Seriality and the Printed Image
Lower East Side Printshop is pleased to present Seriality and the Printed Image, guest curated by Christina Weyl. The exhibition includes recent works by six artists: Ricardo Galvan, Joseph Milligan, Rehan Miskci, Farah Mohammad, Felix Plaza and Michelle Weinberg. It will be on view from April 17 through May 30.
Join us at the opening reception on Thursday, April 17, 6-8pm!

Printmaking has long been a medium of repetition—of multiples, of recurring gestures, of sequences. The selected works in this group exhibition at Lower East Side Printshop explore seriality, not only as a technical process but as a conceptual and narrative strategy. Through layering, fragmentation, and recontextualization, these artists engage with the iterative nature of printmaking to interrogate memory, identity, and visual language.
Farah Mohammad’s works embrace seriality through architectural deconstruction. Her prints map emotional landscapes through the layering of shapes and structures, transforming personal spaces into dynamic compositions that resonate with history and resilience. Her process mirrors how memory itself operates—fluid, shifting, and never wholly fixed. The repeated act of breaking down and rebuilding imagery reflects an ongoing negotiation with the past.
Similarly, Michelle Weinberg employs what she describes as various “engines of drawing” to explore the tensions between the handmade and mechanical and digital reproduction. Her drypoint etchings and carbon transfer drawings generate ghostly, imprinted traces and, through this spectral repetition, animate familiar forms. In her work, motifs reappear, much like actors returning to the stage. The use of repeated images suggests a visual language in flux, where each iteration carries the memory of previous marks, accumulating meaning over time.
Joseph Milligan’s approach to seriality is material and perceptual. His silkscreen prints simulate peeling surfaces, hand-marbled papers, and layered textures, playing with the illusion of depth and materiality. The suggestion of erasure and exposure points toward the ephemeral nature of images in the public sphere—newspaper pages, posters, urban surfaces constantly being replaced and overwritten. Milligan’s practice raises questions about what remains and what disappears in visual culture.

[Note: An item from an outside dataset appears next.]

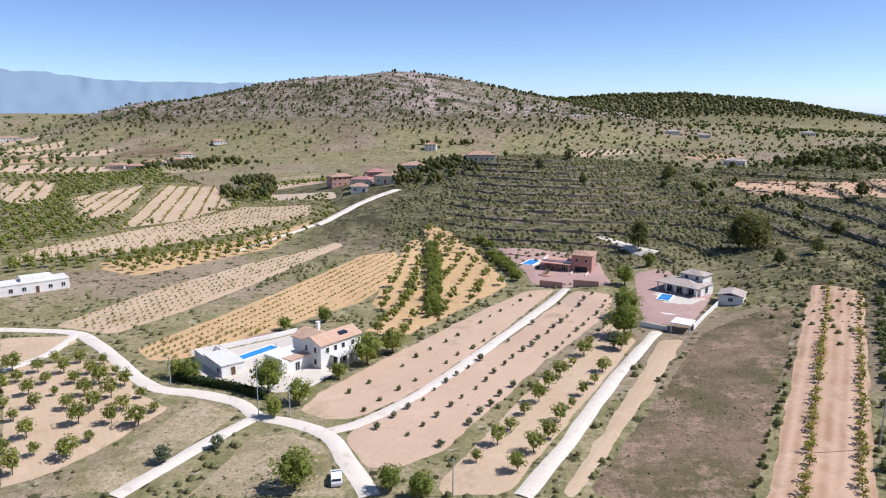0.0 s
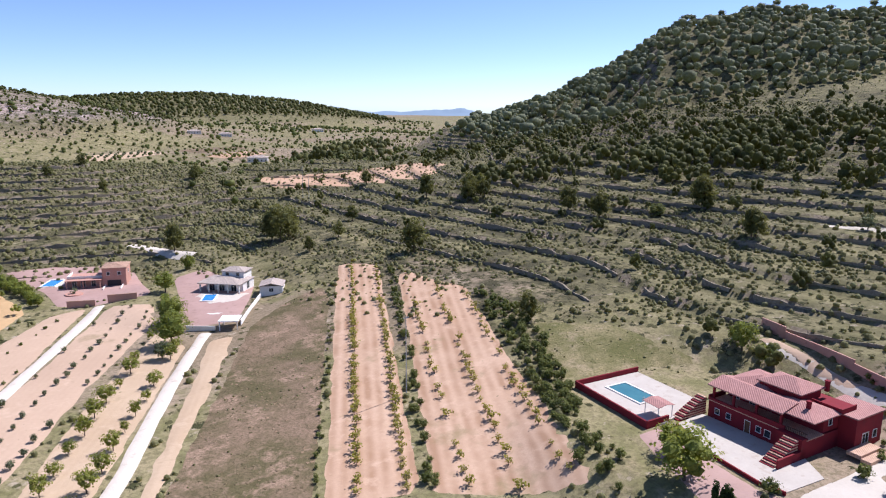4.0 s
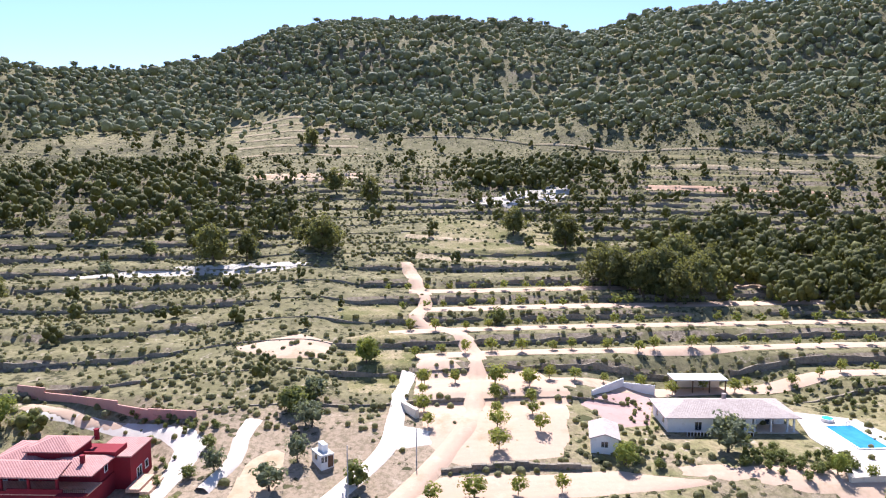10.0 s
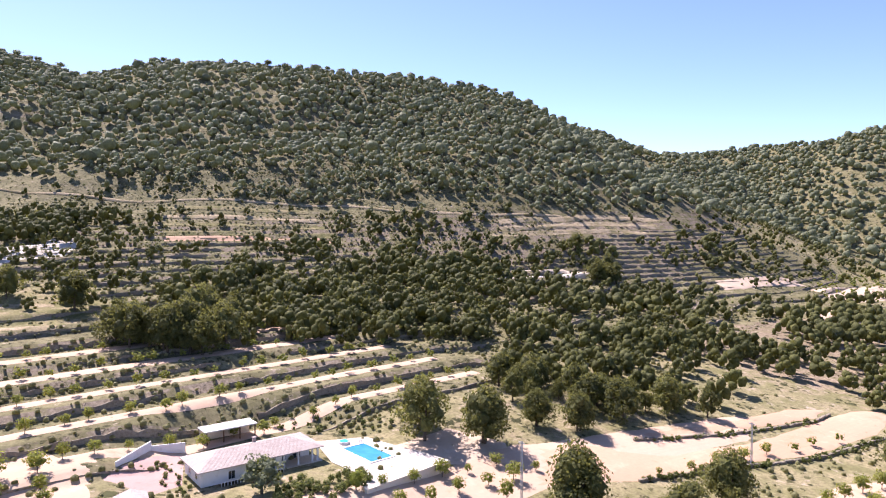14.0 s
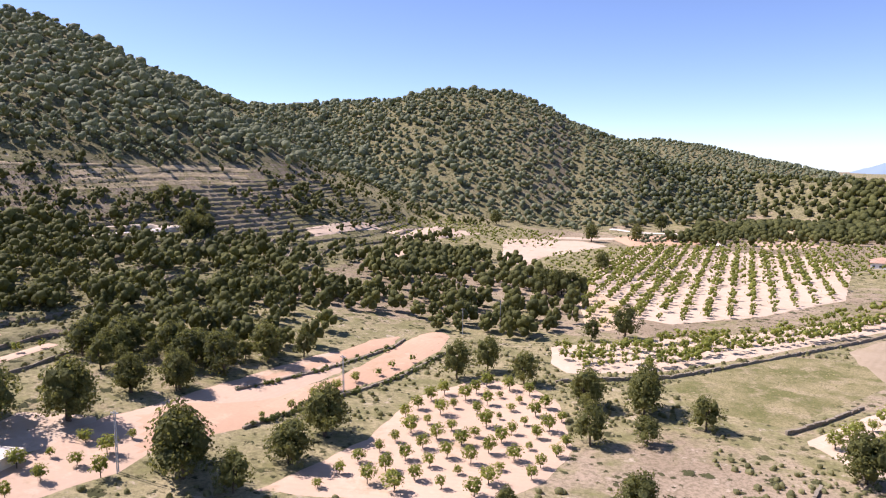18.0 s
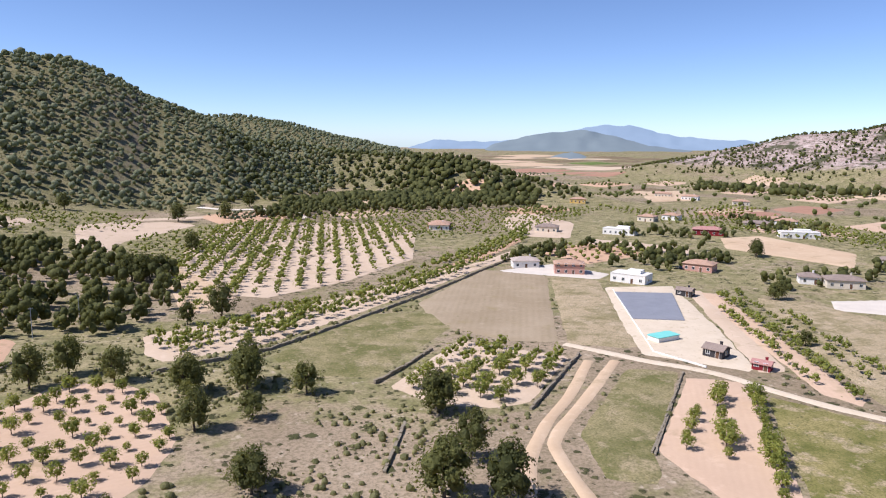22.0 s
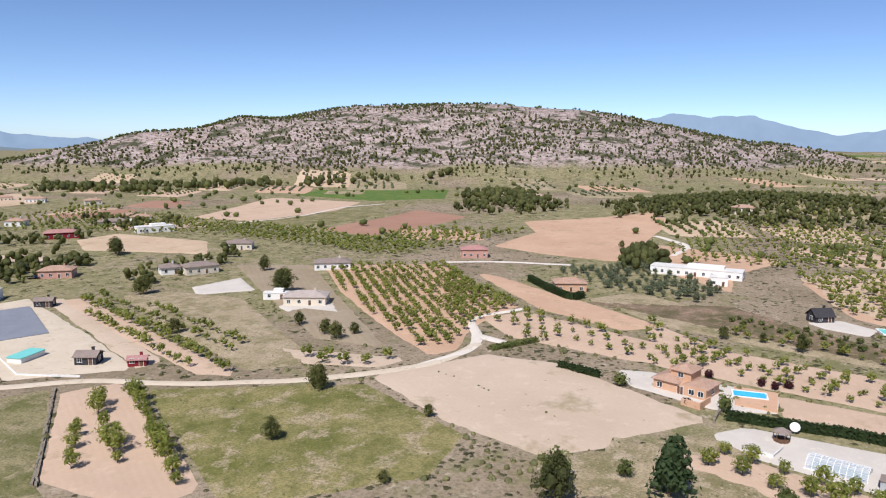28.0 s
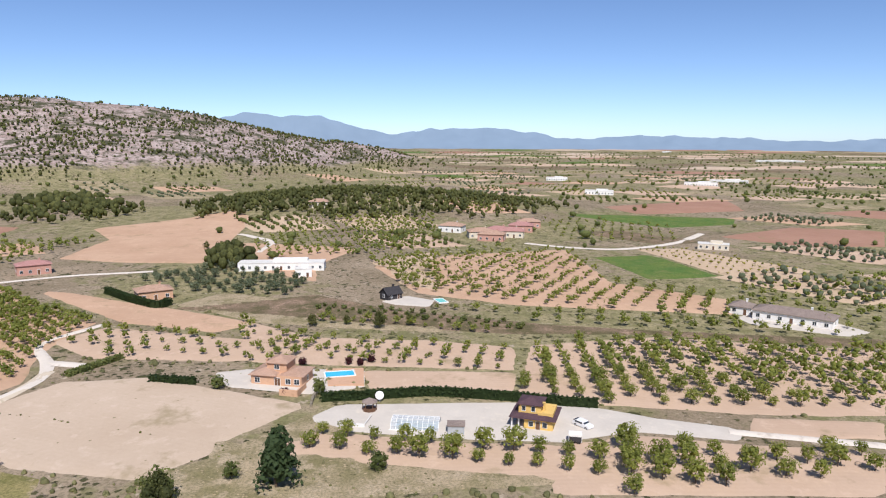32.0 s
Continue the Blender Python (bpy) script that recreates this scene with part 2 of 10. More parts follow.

Rehan Miskci’s layered prints explore seriality through historical and personal narratives. Superimposing the identities of two women—Suzan Sonmez, the artist’s mother, and Suzan Sozen, who had a high-profile place in Turkish politics—Miskci constructs prints which imagine their overlapping lives. Besides a shared name, Somnez and Sozen also attended the same high school and were consecutive inhabitants of the same house in Istanbul. The serial repetition of names, locations, and textual fragments creates an ambiguous space where history folds into the present, collapsing linear time and emphasizing the cyclical nature of personal and political histories.
Ricardo Galvan’s prints engage with seriality through cultural remixing. His works manipulate popular symbols, such as Superman, in ways that challenge and subvert fixed notions of identity. By reconfiguring these familiar images in new contexts, he generates a layered visual discourse on hybridity and belonging. The repetition and alteration of cultural icons reflect the shifting, negotiated experience of the artist’s Mexican-American identity.
Felix Plaza’s PANOPLIA series extends seriality into cultural representation. By assembling diverse images under a single conceptual umbrella, Plaza creates a visual archive of historically marginalized identities. His gum bichromate prints serve as both homage and reclamation, resisting singular narratives in favor of a plural, dynamic approach. Seriality here functions as a method of resistance, affirming the complexity and endurance of cultural traditions.
Taken together, these works highlight how seriality in printmaking is more than just mechanical repetition. It becomes a means of storytelling, a way of grappling with personal and collective histories, and a strategy for engaging with the circulation of images in contemporary visual culture. Whether through architectural memory, performative mark-making, cultural reappropriation, or the layering of temporalities, these artists demonstrate how print’s iterative nature continues to offer fresh possibilities for meaning and transformation.

About the Curator
Christina Weyl is a New York-based curator. She has organized numerous exhibitions and published widely about twentieth-century printmaking and women artists. Most recently, she curated A Model Workshop: Margaret Lowengrund and The Contemporaries, which was on view at Print Center New York in fall 2023.
Weyl maintains a deep interest in Atelier 17, the avant-garde printmaking studio, and has recently founded The Atelier 17 Project, a non-profit organization that advocates for projects commemorating the centennial of the workshop’s founding in 1927. Her book, The Women of Atelier 17: Modernist Printmaking in Midcentury New York (Yale University Press, 2019), highlights nearly 100 women artists who advanced modernism and feminism at Atelier 17 when it was located in New York City between 1940 and 1955.
In 2014, she co-founded the Association of Print Scholars, a non-profit professional organization. She holds a PhD in art history from Rutgers University. Prior to graduate school, she worked Gemini G.E.L. at Joni Moisant Weyl, which represents the publications of the Los Angeles–based artists’ workshop Gemini G.E.L. Weyl is on the board of the Lower East Side Printshop.